До сих пор размышляю над тем, по какой именно причине меня заваливали. В принципе, есть два возможных объяснения. Первое – так называемый «пятый пункт». В приемной анкете черным по белому было записано, что мама у меня еврейка. А евреев в Ленгосуниверситет старались не принимать. К тому имелись весьма прагматичные основания. Я далек от мысли, будто университетом правили зоологические антисемиты. Впоследствии ни одного признака проявления антисемитизма я там не обнаружил. Другое дело, что в 1970‑х началась активная эмиграция советских евреев в Израиль, и ректорат с парткомом не могли быть уверены в моей благонадежности, поскольку как сын еврейки я имел право на репатриацию. Антисемитизм начальства был не зоологическим, а прагматическим. Если бы мне вдруг за время учебы пришло в голову свалить за кордон, партийные и административные органы должны были бы отвечать перед начальством за плохое воспитание студента (тем более обучающегося по идеологической специальности). Отпускать-то евреев советская власть отпускала, но эмиграцию при этом никак не поощряла. А потому всегда старалась найти виновных.
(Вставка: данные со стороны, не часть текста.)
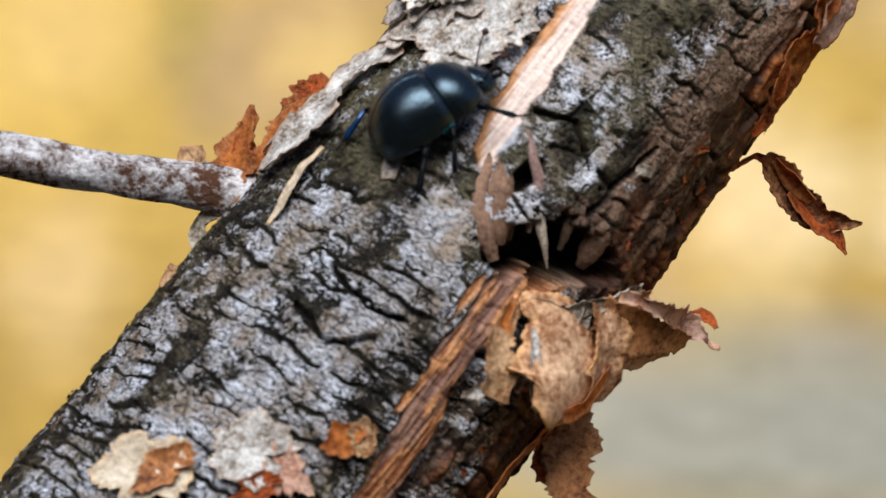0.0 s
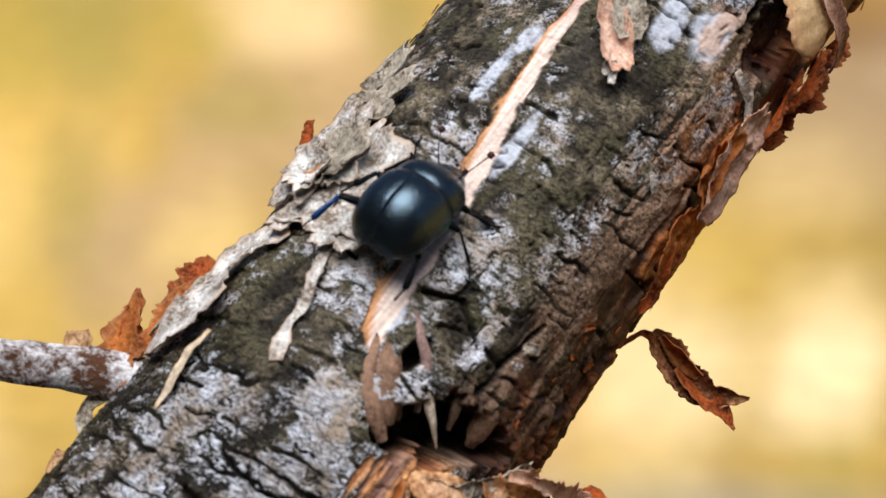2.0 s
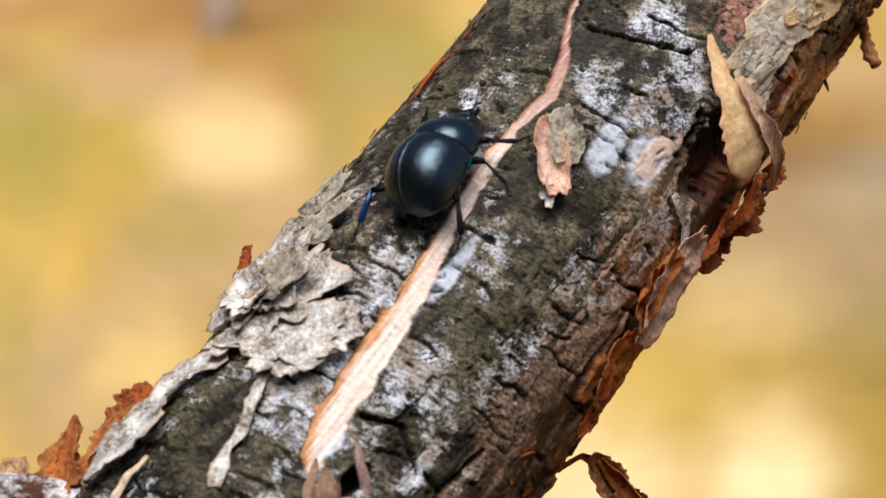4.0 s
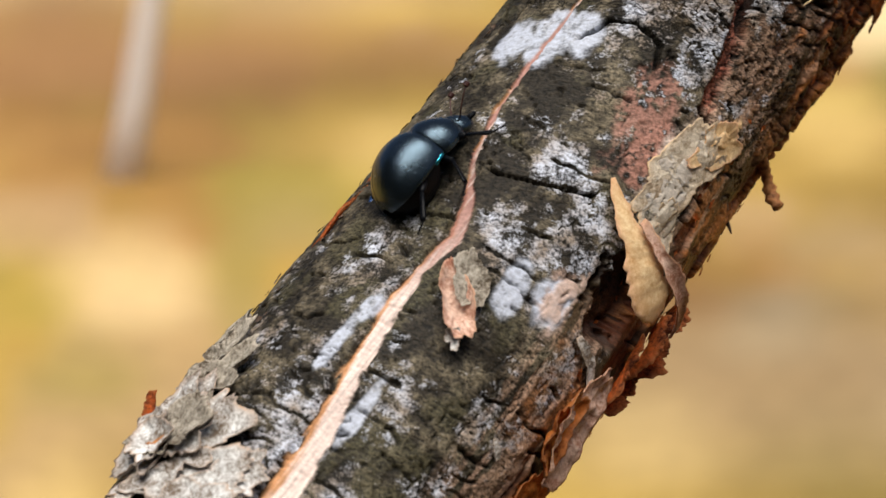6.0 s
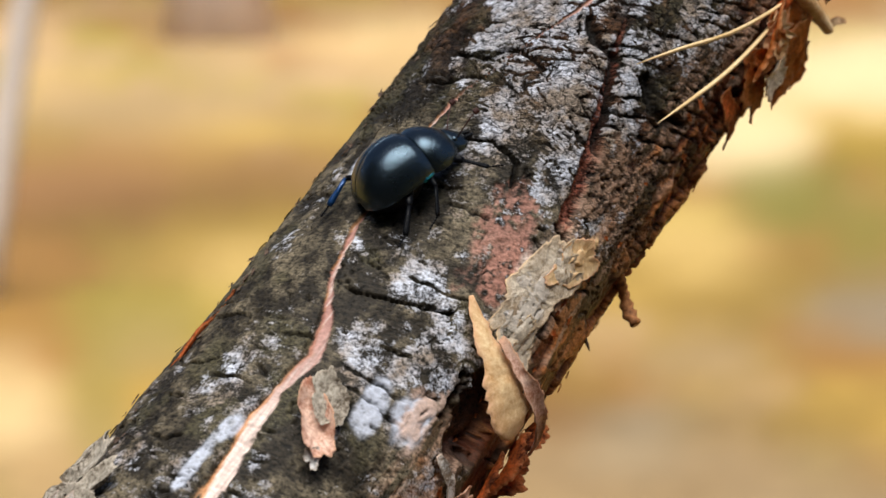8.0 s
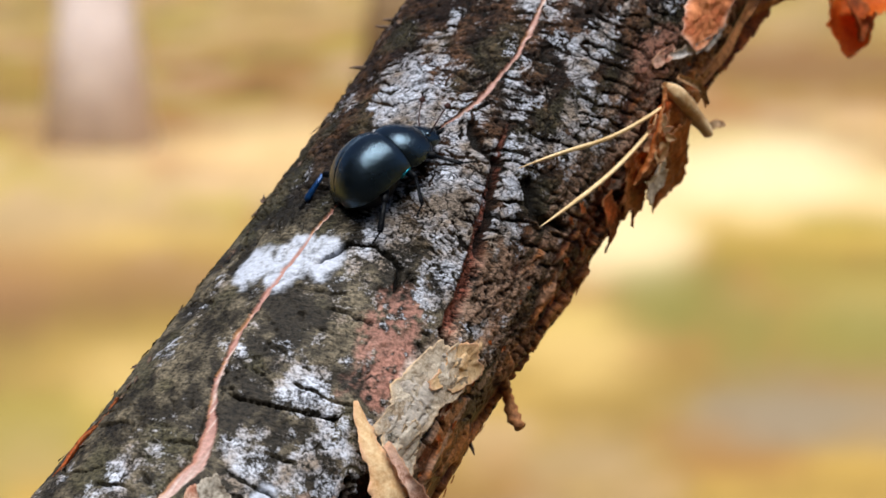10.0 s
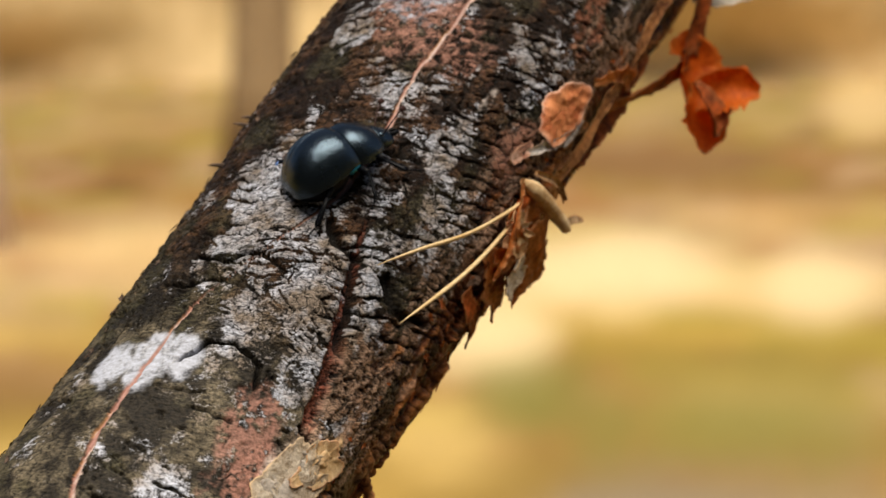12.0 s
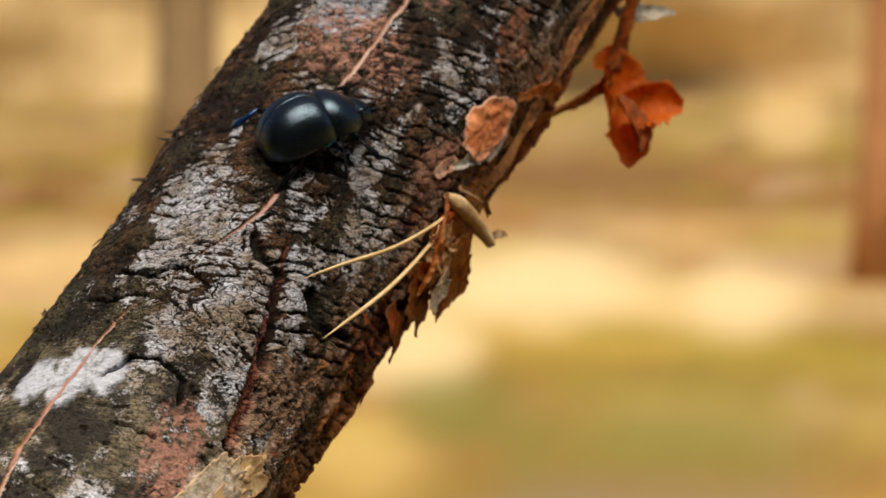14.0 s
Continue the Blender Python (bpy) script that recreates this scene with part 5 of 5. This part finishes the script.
# knot folds
fold([(66.8, -4, -1.0, 0.6), (64.4, 0.5, -1.0, 1.3), (61.6, 5, -1.1, 1.7), (59.4, 9.5, -1.5, 1.6), (57.6, 14.5, -2.0, 0.9)], WOOD_FOLD, "smooth folded callus wood round the knot")
fold([(65.5, -6, -0.9, 0.4), (64.0, -3.5, -0.8, 0.8), (61.2, -0.5, -0.7, 1.0), (58.6, 4.5, -0.8, 1.2), (57.0, 10, -1.0, 1.1), (55.6, 16, -1.2, 0.7)], WOOD_FOLD, "rusty brown rim of the callus")
fold([(62.6, 8.5, -1.9, 0.6), (60.6, 12, -2.2, 0.9), (58.8, 16.5, -3.0, 0.6)], WOOD_DARK)
fold([(69.6, 0, -0.4, 0.4), (67.6, 6, 0.0, 0.6), (65.8, 11.5, 0.0, 0.65), (63.6, 15, -0.6, 0.55), (60.8, 19.5, -1.6, 0.35)], FOLD_PINK)
fold([(66, 14.5, -1.0, 1.0), (62.9, 19, -0.8, 0.75), (60.9, 25.5, -1.0, 0.45), (59.2, 33, -1.8, 0.08)], FOLD_PALE, "pale splintered wood fang in the knot", "splinter")
fold([(67.5, 26, -0.9, 0.7), (64.8, 29, -1.4, 0.7), (62, 34, -2.6, 0.3)], WOOD_DARK, "", "splinter")
fold([(67.6, 38, -0.6, 1.3), (65.2, 42, -1.6, 1.5), (62.6, 47, -3.0, 0.7)], WOOD_FOLD, "brown flap of wood in the knot", "splinter")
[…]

Например, когда множество евреев – сотрудников Центрального экономико-математического института – уехали в Израиль, одному из руководителей ЦЭМИ Станиславу Шаталину пришлось в наказание перейти на другую работу [Певзнер 1995: 488]. Не проявил, мол, должной бдительности. А ведь Шаталин был в тот момент, пожалуй, одним из двух-трех наиболее авторитетных и квалифицированных экономистов страны. Другой случай: врач дал хорошую характеристику своему высокопрофессиональному коллеге, а тот вдруг уехал в Израиль. «Виновному» партком испортил затем много крови [Сорокин 2023: 39].
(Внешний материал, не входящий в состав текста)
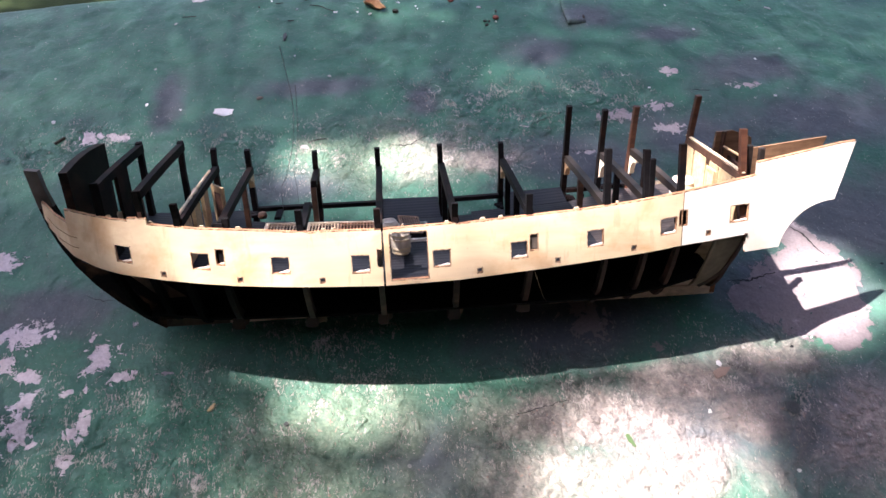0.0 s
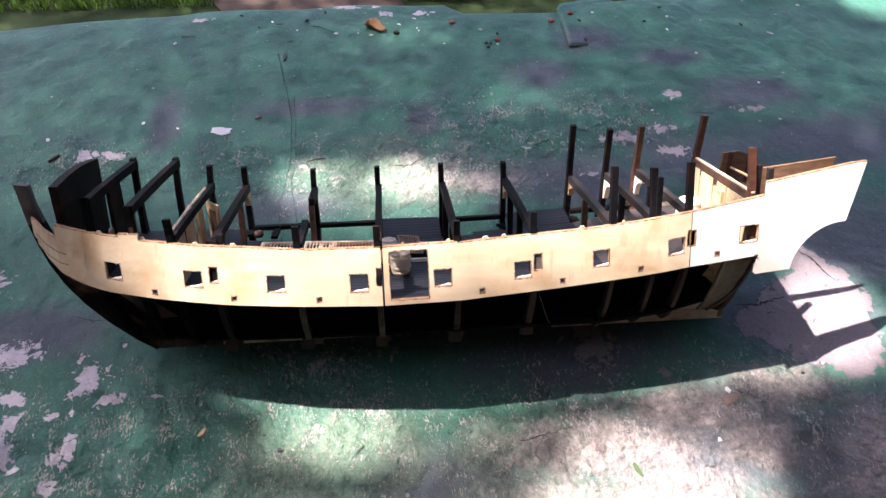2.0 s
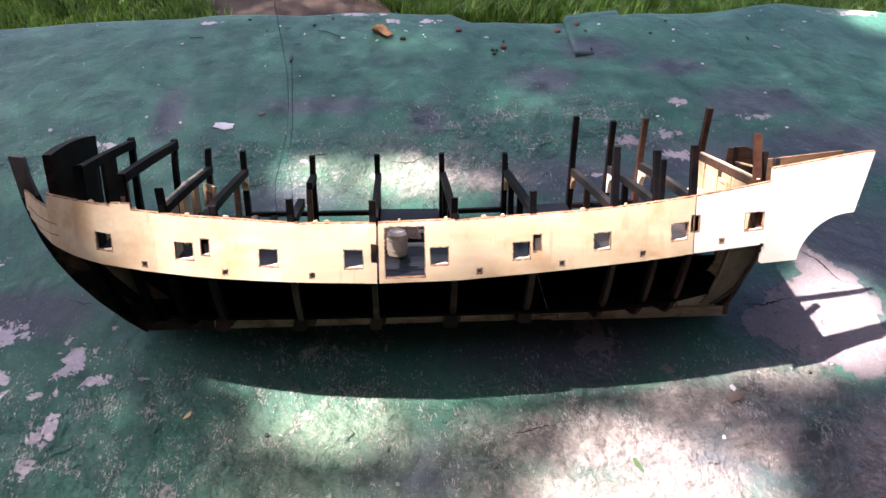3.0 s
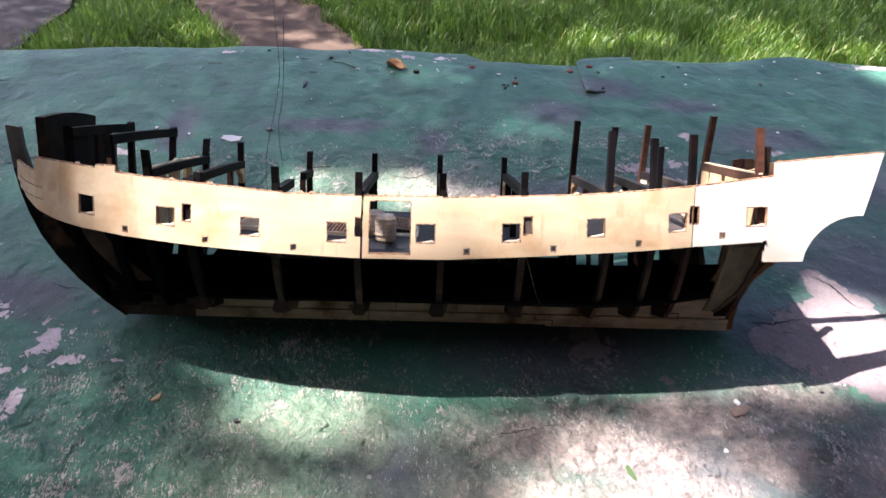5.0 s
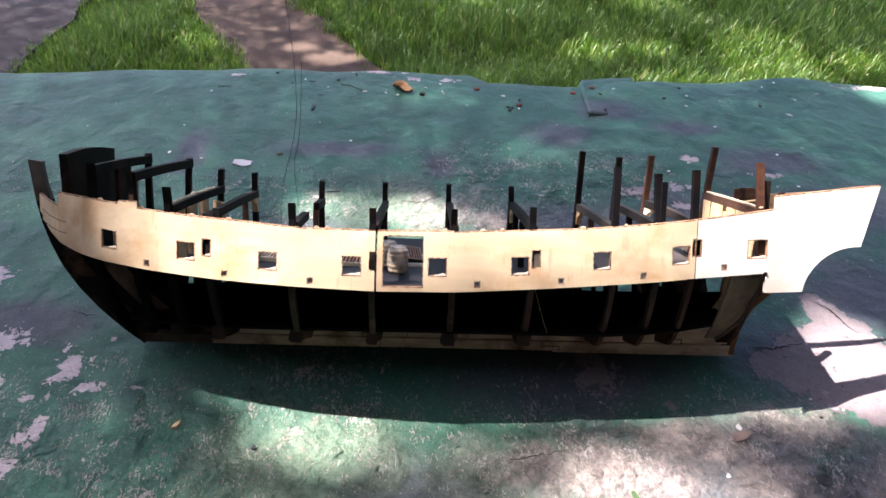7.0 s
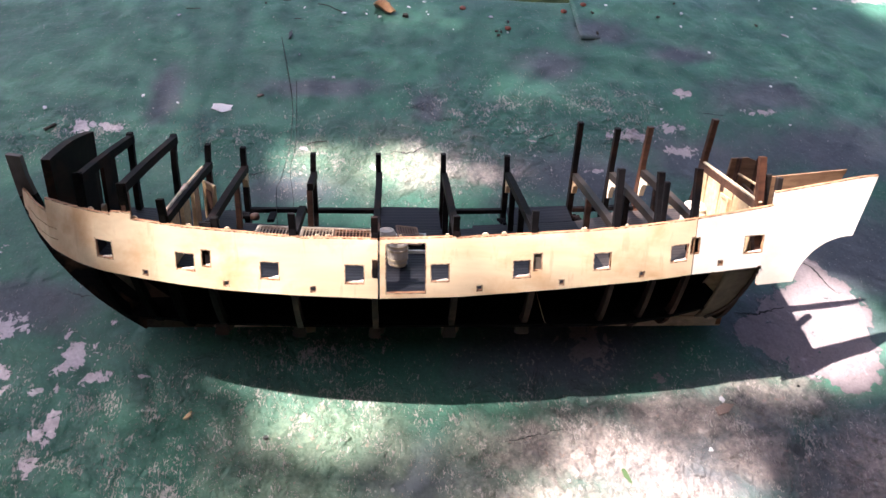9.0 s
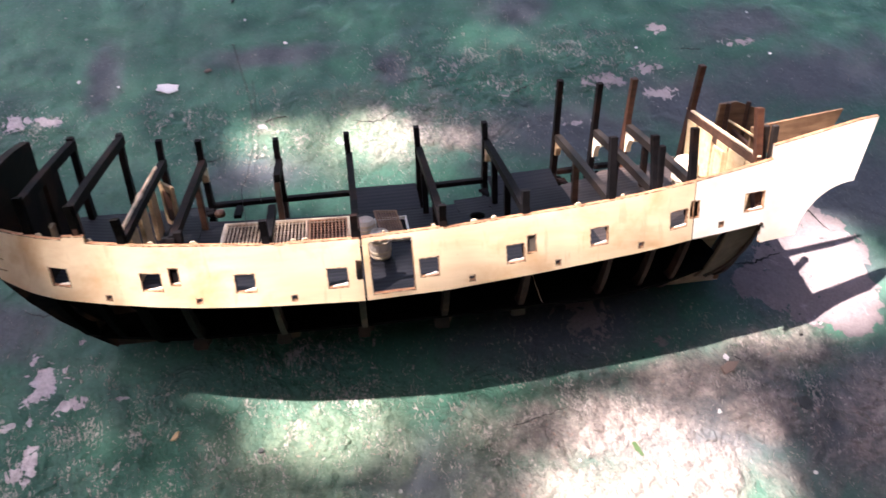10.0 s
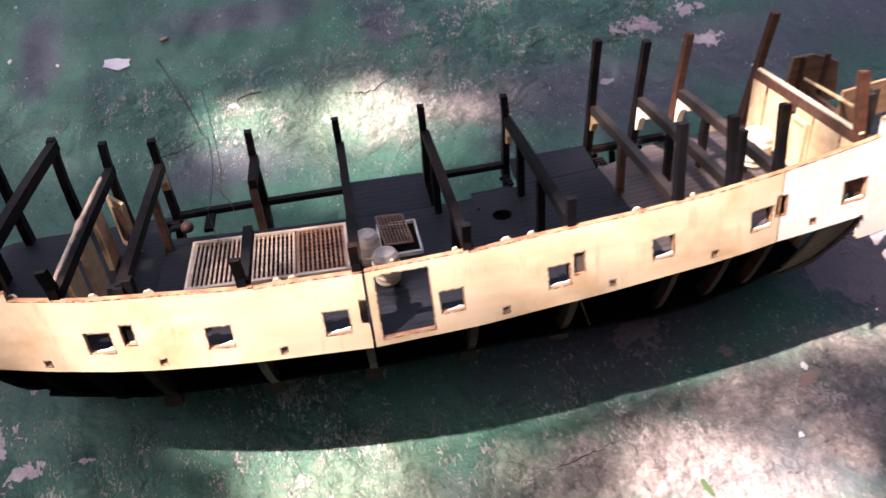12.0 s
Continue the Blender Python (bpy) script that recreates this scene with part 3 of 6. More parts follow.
# spine and hold
def hold():
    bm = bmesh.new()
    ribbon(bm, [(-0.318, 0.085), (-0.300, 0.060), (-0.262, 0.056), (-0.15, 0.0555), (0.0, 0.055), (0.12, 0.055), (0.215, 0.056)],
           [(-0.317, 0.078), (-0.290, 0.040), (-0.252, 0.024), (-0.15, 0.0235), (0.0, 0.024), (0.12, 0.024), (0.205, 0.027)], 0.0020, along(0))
    part("spine", bm, MATTBLACK, ship, "blackened centre spine")
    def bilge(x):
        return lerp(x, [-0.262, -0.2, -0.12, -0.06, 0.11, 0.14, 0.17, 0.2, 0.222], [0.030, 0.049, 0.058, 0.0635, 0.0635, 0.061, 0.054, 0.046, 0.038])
    sheet("lower_deck", -0.262, 0.222, lambda x: -bilge(x), bilge, MATTBLACK, "matt black lower deck inside the open hull",
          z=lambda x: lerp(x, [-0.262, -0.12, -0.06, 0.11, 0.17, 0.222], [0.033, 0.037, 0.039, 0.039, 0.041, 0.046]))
    def reach(x):
        return lerp(x, [-0.27, -0.206, -0.200, 0.074, 0.080, 0.105, 0.112, 0.17, 0.18, 0.21], [0.43, 0.43, 0.66, 0.66, 0.52, 0.52, 0.44, 0.44, 0.51, 0.51])
    bm = bmesh.new()
    rows = []
    for k in range(47):
        x = -0.255 + 0.46 * k / 46
        q, zb = fullness(x), skirt(x)
        w = breadth(x, zb) - 0.0019
        row = []
        for j in range(8):
            f = 0.04 + (reach(x) - 0.04) * j / 7
            y, z = 0.003 + (w - 0.003) * f ** q - 0.004, 0.016 + (zb - 0.016) * f ** (1.15 if q < 0.6 else 1.0) + 0.002
            row.append((bm.verts.new((x, y, z)), bm.verts.new((x, y - 0.0012, z + 0.0008))))
        rows.append(row)
    for a, b in zip(rows, rows[1:]):
        for j in range(7):
            for s in (0, 1):
                bm.faces.new((a[j][s], b[j][s], b[j + 1][s], a[j + 1][s]))
        for j in (0, 7):
            bm.faces.new((a[j][0], b[j][0], b[j][1], a[j][1]))
    part("bilge_planking", bm, MATTBLACK, ship, "matt black inner bilge planking")
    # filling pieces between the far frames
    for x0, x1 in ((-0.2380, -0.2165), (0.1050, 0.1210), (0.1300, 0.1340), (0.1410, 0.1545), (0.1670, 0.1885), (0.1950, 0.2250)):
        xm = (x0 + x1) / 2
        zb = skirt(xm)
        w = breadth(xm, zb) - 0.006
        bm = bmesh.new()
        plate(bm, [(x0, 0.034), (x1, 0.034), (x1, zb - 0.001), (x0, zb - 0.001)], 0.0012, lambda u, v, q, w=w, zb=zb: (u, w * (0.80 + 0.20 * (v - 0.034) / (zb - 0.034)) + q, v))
        part("filling_piece", bm, MATTBLACK, ship)


hold()


def board(name, x, pts, mat, label="", half=0.0015, parent=None):
    bm = bmesh.new()
    plate(bm, pts, half, cross(x))
    return part(name, bm, mat, parent or ship, label)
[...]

О проблеме «пятого пункта» повествует роман Елены Чижовой «Полукровка». А политик Леонид Гозман12 рассказывал мне, что, когда он учился в ЛГУ, был единственным евреем на курсе и его даже показывали иностранцам. Когда же его впоследствии брали работать на психологический факультет МГУ, научный руководитель взяла ответственность на себя и дала слово начальству, что Гозман в Израиль не уедет. А самого Леонида попросила сначала уволиться, если он вдруг все же соберется эмигрировать [Гозман, интервью]. Самым легким способом не оказаться среди виновных был для университетского начальства отсев евреев уже при поступлении. Нет человека – нет проблемы. И впрямь, впоследствии, когда я все же стал учиться на дневном отделении ЛГУ, обнаружилось, что среди моих однокурсников затесалась лишь одна еврейка. Да и на других курсах лиц «неправильной национальности» можно было пересчитать, наверное, по пальцам. Евреи концентрировались в менее престижных вузах, которым не из кого особо было выбирать себе студентов. Но уже при приеме на работу, где выбор появлялся, ситуация менялась. Вновь сказывался прагматический антисемитизм. Один ленинградский профессор вспоминает, что, пытаясь в молодости устроиться на работу, он обошел 38 кафедр философии разных вузов, и всюду был облом. Иногда заведующие прямо спрашивали – не еврей ли он [Тульчинский 2007: 133].
Впрочем, объяснять свой провал при поступлении одним лишь «пятым пунктом» я не могу. Дело в том, что вместе со мной провалили тогда Алексея Кудрина, будущего вице-премьера, министра финансов, и Андрея Илларионова13, будущего советника президента, – ребят, которые сделали потом самую яркую карьеру среди всех выпускников экономического факультета с момента его основания. В другие годы проваливали Дмитрия Панкина, будущего главу Федеральной комиссии по ценным бумагам [Панкин, интервью], и Олега Хархордина, будущего ректора Европейского университета в Санкт-Петербурге [Хархордин, интервью]. Еврейских корней у них не было, хотя имелись латвийские (у Кудрина) и немецкие (у Панкина), но вряд ли это было важно. В отсутствии способностей их не упрекнешь. Тогда за что же нас всех прокатили? Полагаю, ни за что. Поступление в престижный вуз, как и распределение на работу после его окончания, являлось результатом обмена услугами. Если не считать мест, официально зарезервированных для представителей союзных республик и для «рабфаковцев» (абитуриентов с рабочим прошлым, окончивших специальные подготовительные курсы), все остальные места были фактически проданы. Детям коллег-профессоров, детям ответственных работников, детям работников, распределяющих дефицит, а также детям друзей университетского начальства. Именно так, например, поступил в ЛГУ, а затем удачно получил распределение знаменитый рок-музыкант Борис Гребенщиков14, чья мама дружила с проректором по кадрам [Гребенщикова 2008: 121, 125]. Словом, для тех, за кого ничего не предлагали, просто не оставалось уже никаких мест.